Mateuszkowa urodziny zrobię kawa i ciastko :-) kto będzie ten dostanie kto nie to nie :-) mój ojciec juz powiedział że nie przyjedzie(dziwny z niego człowiek) teściowa i teść tez nie :-) jakoś się nie przejmuje :-D a co do córeczek tatusia to u mnie są synowie tatusia :-D:-D oni go uwielbiaja a on ich :-):-) czasami wyganiają mnie z pokoju i 2/3 h układają klocki albo autka mnie tylko wołają jak chcą jeść albo pić :-D:-D. To dzisiaj już autko będziecie mieć? To w weekend jakiś wyjazd? :-D:-D. A co do chrztu to masz racje załatwiania jak przed ślubem ;-)

Gaja jak tam Twoje kurze? Dalej się śmieją czy utarłaś im nosa ? :-):-). A co do Twojego męża to ostatnio opowiedziałam mojemu S że Twój tak dużo pracuje i kurde mój to chyba wziął z niego przykład bo on przerobił już od 15 lipca chodzi non stop no znaczy nieee miał 3 dni wolne ale to dlatego że musiał bo np wracał z pracy o 10 rano a zmiana szła na 16.30 a musi miec 11 h przerwy. No i najlepsze że w ten weekend znowu idzie... Zwariował. No ale wypłata będzie napewno duża no i bony Sodexo będą napewno ponad 300zł tyle dobrze.

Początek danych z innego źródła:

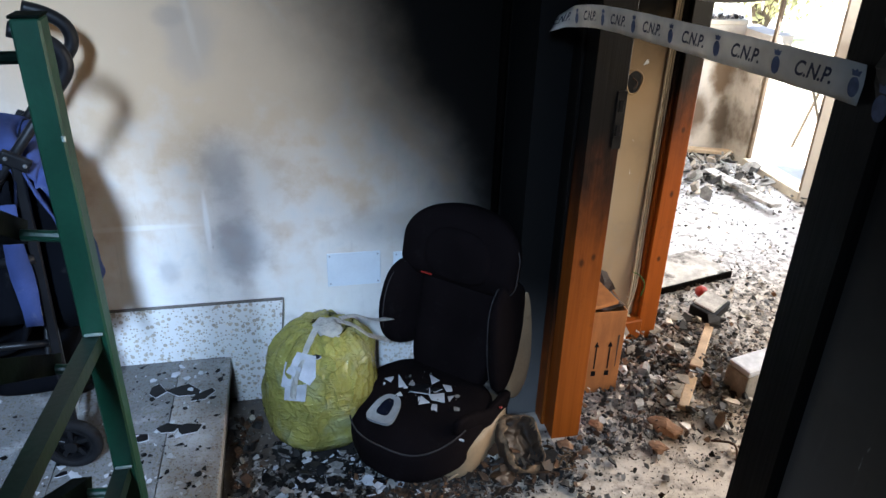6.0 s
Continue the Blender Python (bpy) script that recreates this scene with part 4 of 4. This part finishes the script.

Tinti koty... hmm fajne ale nie w domu. Chociaż może gdybym sie przyzwyczaił ale teraz jak mam dzieci to wiem że zwierzeta nie dla nas... mamy legwana i agamę brodata i wystarczy :-).

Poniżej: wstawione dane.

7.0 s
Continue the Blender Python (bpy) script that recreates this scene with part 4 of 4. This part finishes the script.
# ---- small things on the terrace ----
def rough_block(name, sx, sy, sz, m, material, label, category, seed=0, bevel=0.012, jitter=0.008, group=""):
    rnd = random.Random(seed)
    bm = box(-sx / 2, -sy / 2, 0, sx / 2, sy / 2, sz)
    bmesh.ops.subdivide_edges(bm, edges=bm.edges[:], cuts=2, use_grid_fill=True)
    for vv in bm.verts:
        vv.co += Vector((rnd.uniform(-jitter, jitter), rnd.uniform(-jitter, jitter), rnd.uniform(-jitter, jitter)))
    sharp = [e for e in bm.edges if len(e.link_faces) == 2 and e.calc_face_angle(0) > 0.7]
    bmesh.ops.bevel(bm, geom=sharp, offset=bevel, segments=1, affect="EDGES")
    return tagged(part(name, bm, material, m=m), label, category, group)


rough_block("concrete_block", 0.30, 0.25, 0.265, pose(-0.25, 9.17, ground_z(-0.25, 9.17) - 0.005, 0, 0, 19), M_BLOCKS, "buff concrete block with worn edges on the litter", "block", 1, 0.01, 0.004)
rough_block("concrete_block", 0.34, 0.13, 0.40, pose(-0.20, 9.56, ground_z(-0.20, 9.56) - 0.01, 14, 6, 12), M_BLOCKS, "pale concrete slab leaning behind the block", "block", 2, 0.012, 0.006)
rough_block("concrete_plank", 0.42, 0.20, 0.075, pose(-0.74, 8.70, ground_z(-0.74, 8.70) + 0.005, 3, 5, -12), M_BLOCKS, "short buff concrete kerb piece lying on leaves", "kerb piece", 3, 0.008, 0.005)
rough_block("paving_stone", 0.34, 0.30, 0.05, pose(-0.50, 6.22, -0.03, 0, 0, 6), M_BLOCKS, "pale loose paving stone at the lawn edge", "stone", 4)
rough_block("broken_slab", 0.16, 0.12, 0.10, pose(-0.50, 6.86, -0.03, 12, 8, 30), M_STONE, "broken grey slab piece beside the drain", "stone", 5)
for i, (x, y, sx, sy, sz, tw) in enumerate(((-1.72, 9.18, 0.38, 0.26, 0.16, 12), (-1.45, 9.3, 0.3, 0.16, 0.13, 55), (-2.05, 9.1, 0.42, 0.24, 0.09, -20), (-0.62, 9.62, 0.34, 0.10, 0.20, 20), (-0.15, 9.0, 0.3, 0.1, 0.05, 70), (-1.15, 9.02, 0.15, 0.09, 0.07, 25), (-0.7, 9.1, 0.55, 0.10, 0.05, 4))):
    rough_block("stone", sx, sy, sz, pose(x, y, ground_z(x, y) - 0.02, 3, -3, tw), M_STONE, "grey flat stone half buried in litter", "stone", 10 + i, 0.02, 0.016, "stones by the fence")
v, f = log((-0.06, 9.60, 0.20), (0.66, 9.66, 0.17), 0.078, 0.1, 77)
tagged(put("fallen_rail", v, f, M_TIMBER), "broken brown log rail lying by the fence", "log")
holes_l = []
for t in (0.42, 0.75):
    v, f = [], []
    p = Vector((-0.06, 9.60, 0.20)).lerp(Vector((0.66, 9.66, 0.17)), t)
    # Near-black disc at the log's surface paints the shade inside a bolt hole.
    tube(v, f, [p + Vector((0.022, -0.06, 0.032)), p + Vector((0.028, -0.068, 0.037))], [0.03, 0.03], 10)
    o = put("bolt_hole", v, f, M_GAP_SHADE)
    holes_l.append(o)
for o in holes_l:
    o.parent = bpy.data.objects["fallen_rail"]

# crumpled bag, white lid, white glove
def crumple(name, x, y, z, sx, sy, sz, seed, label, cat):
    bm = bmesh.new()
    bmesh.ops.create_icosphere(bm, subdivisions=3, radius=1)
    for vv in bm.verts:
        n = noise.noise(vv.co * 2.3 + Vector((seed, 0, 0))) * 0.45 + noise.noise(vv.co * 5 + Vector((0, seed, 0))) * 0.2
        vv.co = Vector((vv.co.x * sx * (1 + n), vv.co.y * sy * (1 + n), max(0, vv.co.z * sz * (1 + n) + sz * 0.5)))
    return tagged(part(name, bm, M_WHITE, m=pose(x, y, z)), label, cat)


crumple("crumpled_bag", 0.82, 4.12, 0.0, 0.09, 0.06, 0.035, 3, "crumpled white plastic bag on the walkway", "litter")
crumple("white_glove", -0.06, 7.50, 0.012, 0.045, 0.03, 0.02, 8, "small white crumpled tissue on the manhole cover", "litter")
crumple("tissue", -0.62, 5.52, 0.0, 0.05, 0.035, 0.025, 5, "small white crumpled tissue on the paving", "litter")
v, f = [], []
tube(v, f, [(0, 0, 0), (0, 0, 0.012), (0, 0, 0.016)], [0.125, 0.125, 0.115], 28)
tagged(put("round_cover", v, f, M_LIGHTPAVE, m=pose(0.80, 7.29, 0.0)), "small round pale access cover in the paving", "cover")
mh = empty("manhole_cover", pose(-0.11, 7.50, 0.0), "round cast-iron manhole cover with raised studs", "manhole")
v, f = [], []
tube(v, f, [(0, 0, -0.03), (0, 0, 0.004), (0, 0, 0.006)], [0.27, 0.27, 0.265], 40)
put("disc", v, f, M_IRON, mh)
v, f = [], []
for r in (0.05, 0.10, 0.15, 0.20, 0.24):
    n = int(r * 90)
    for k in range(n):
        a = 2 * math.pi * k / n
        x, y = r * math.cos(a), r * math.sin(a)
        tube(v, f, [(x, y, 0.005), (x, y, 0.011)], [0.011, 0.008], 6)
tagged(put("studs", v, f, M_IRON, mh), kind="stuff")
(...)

Jolek wracaj do zdrowia Kochana ;* ;)

Edysiek brudem zarastasz ale coś mimo to robisz. Słoiki słoiki :) a ja nic nie robię a brudem zarastam :-D a co będziesz robić z papryką? Ja dostałam od mamy śliwki i będę robić kompot a jeszcze jabłka będą to zrobię dżem jabłkowy i kompoty ;-).